Calvin Harris - I Created Disco


Here’s a man that needs no press release. From fruit stacker at Mark & Spencers to Kylie cohort in months, he’s got love for you if you were born in the ‘80s and he now claims to know all the girls – that’s an entire CV in one sentence, right there. Concocted in his Dumfries bedroom-cum-sound laboratory, Calvin Harris has ridden the Myspace wave to Mika levels of ubiquity. No branch of Topshop or T4 ident is left untouched. But does greater omnipresence than God make for a good album? It’s getting increasingly hard to tell.

As time accelerates faster than ever before, it feels like we have all lived with this record forever – some feat considering it isn’t even out yet (or is, depending on when you read this). For record company Sony BMG, Calvin represents the perfect investment – a media-conscious polymath who wrote, played recorded and produced this entire album, then handed it over as a finished product for them to slap their imprint on. This does at least lend the artist freedom, but since Harris himself admits there is very little meaning to most of his output, this opportunity is slightly wasted in this instance. What? What was acceptable in the ‘80s? In terms of vague and annoyingly open-ended pop statements, it sits right up there with I would do anything for love, but I won’t do that. What, for fuck’s sake? WHAT? Damnit.

Certainly, Harris has squandered hours, days and months on this venture, but he’s probably spent just as long personally accepting Myspace friends and sticking packing wrap to the front of his sunglasses. All good, but by now the world has realised that Myspace is a vacuum where no one can hear you scream and has moved on to Facebook. The problem with style over content is that style changes, and with increasing frequency. For example, you can now build two pairs of jeans from the material three months ago it took to make one.

Towards its tail end, there are squelches that could imply a human heart conceived this.
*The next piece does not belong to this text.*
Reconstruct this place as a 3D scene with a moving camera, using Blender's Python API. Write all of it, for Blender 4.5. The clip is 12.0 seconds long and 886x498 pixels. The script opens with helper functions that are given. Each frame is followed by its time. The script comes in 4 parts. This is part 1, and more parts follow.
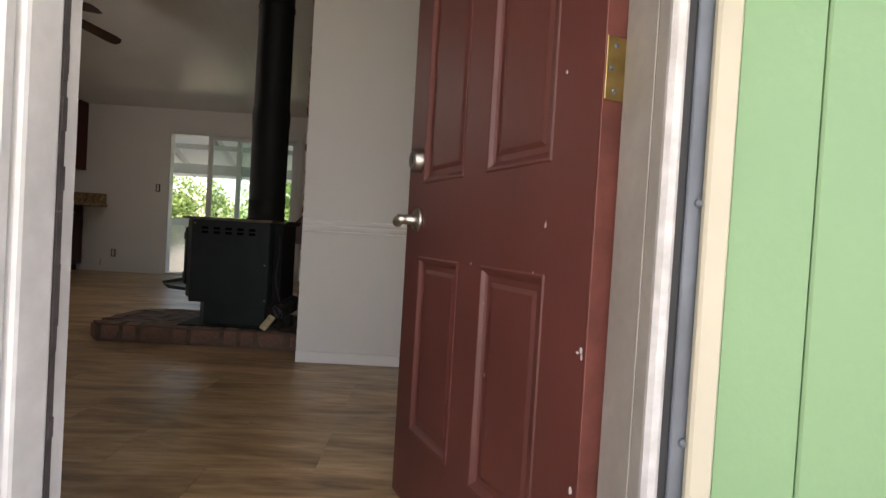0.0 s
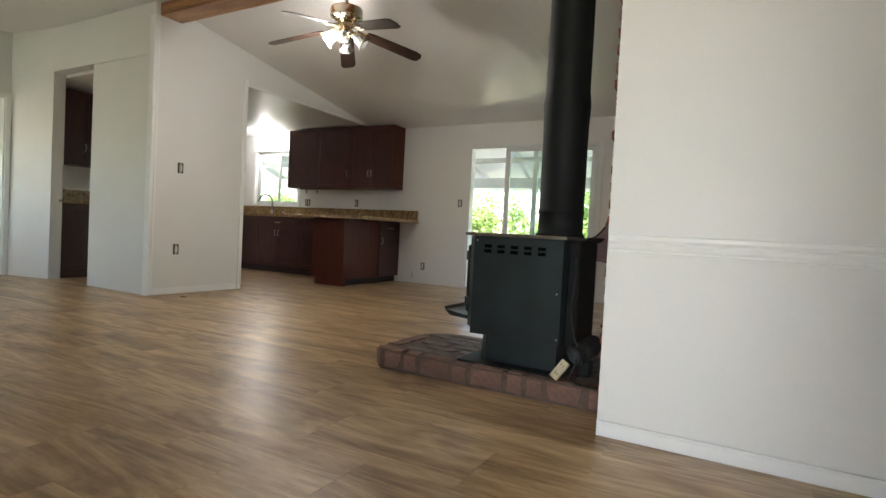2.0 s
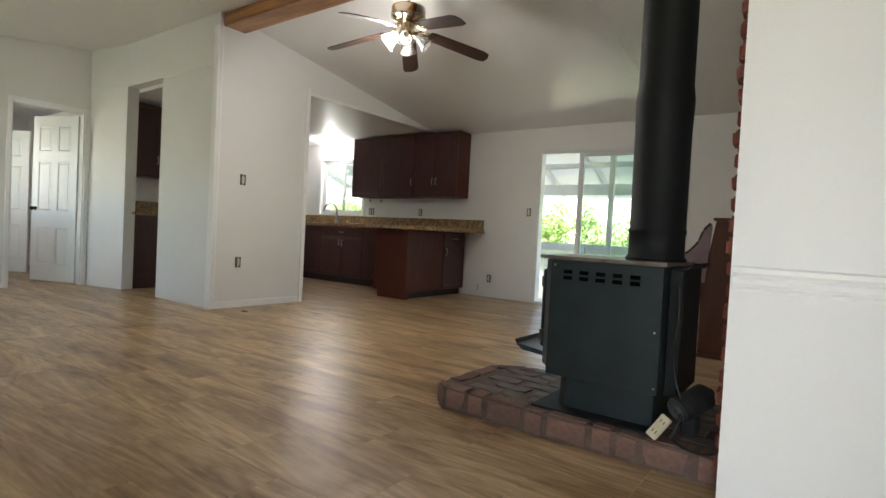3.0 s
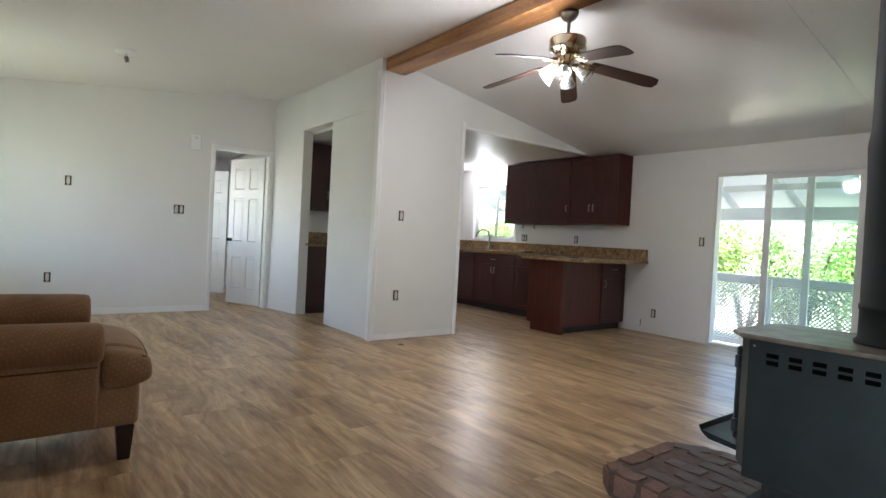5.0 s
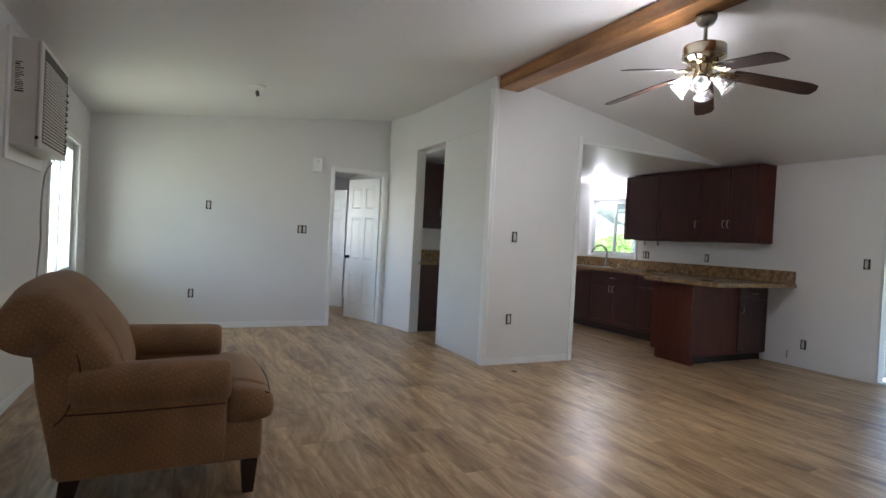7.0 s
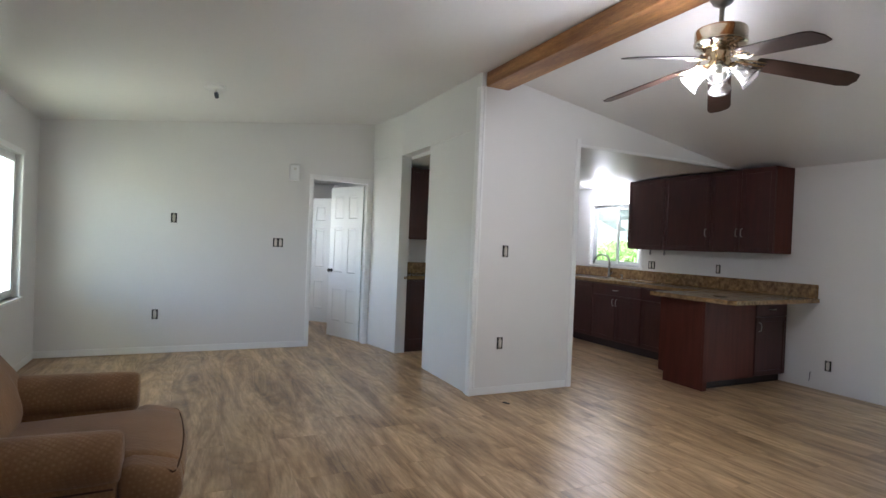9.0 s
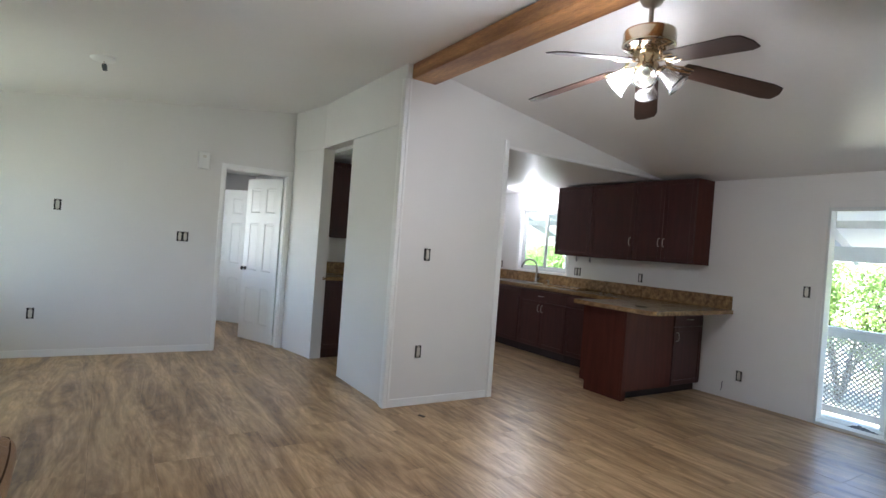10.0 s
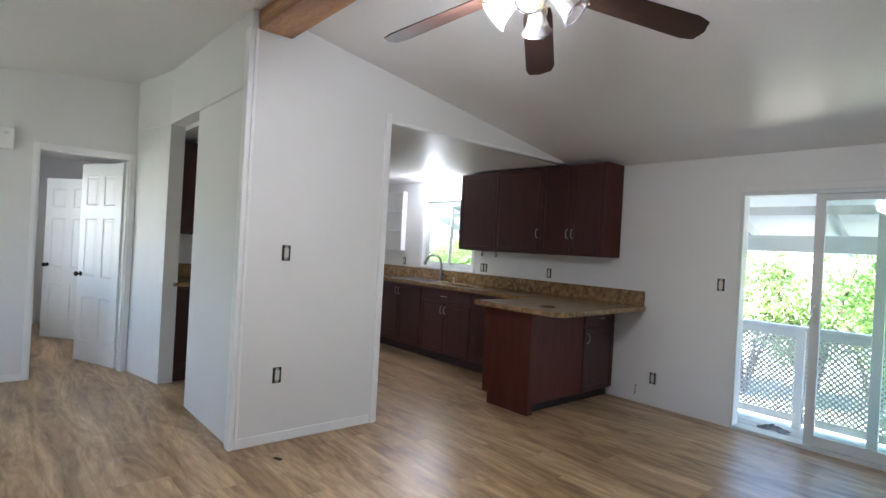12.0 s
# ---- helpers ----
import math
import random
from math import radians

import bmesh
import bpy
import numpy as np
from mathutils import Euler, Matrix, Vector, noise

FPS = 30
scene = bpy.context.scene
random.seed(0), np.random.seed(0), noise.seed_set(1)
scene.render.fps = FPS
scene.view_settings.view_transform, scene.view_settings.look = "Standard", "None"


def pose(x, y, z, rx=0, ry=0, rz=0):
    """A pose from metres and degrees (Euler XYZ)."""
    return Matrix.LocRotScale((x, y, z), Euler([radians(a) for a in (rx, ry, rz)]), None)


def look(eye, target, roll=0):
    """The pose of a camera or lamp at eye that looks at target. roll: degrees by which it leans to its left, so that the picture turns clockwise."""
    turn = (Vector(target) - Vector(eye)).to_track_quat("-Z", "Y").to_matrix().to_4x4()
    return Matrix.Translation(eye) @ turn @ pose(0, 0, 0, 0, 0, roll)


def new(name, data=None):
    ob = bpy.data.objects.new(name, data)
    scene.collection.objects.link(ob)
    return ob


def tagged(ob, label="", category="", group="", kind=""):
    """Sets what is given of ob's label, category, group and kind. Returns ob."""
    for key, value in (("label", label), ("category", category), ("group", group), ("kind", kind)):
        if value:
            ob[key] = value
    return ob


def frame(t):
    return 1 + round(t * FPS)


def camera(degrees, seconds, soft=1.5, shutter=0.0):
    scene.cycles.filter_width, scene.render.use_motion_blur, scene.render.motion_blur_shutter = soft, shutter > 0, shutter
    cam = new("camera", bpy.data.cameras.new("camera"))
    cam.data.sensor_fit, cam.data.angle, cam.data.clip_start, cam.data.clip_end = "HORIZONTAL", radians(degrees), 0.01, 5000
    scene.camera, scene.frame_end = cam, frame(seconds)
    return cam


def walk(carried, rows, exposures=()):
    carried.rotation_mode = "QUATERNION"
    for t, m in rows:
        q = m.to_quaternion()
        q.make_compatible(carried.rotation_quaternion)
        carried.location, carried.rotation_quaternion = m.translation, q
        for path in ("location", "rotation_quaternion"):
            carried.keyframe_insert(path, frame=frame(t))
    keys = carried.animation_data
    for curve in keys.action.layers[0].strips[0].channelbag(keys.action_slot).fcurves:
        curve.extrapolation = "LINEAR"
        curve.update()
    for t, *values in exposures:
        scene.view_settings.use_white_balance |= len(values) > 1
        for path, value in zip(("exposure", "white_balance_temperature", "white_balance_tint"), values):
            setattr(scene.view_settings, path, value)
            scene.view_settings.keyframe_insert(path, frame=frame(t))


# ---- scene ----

Take the unlikely ‘Love Souvenir’, which as the title suggests sounds like a wet patch. ‘Vegas’ adds sparkle but runs suspiciously close to territory covered in ‘Acceptable In The 80s’. This leaves the interstellar wigging of the title track and following lick ‘Disco Heat’ to really make Harris’s case. But even here, you sense this is an album engineered as a gateway to LCD Soundsystem, and the most recent LCD Soundsystem album has already done a better job of that this year.

Great music is made of excitement and the sense of the unknown – with this, there is a faint whiff of disappointment, like ‘the industry’ really isn’t all it is cracked up to be. And by the time Calvin has cooked up his midmorning blog, you already know what he had for breakfast that day. There’s enough here to get feet tapping, but taken out of its natural habitat – Topshop and those T4 idents again – it feels slightly hollow.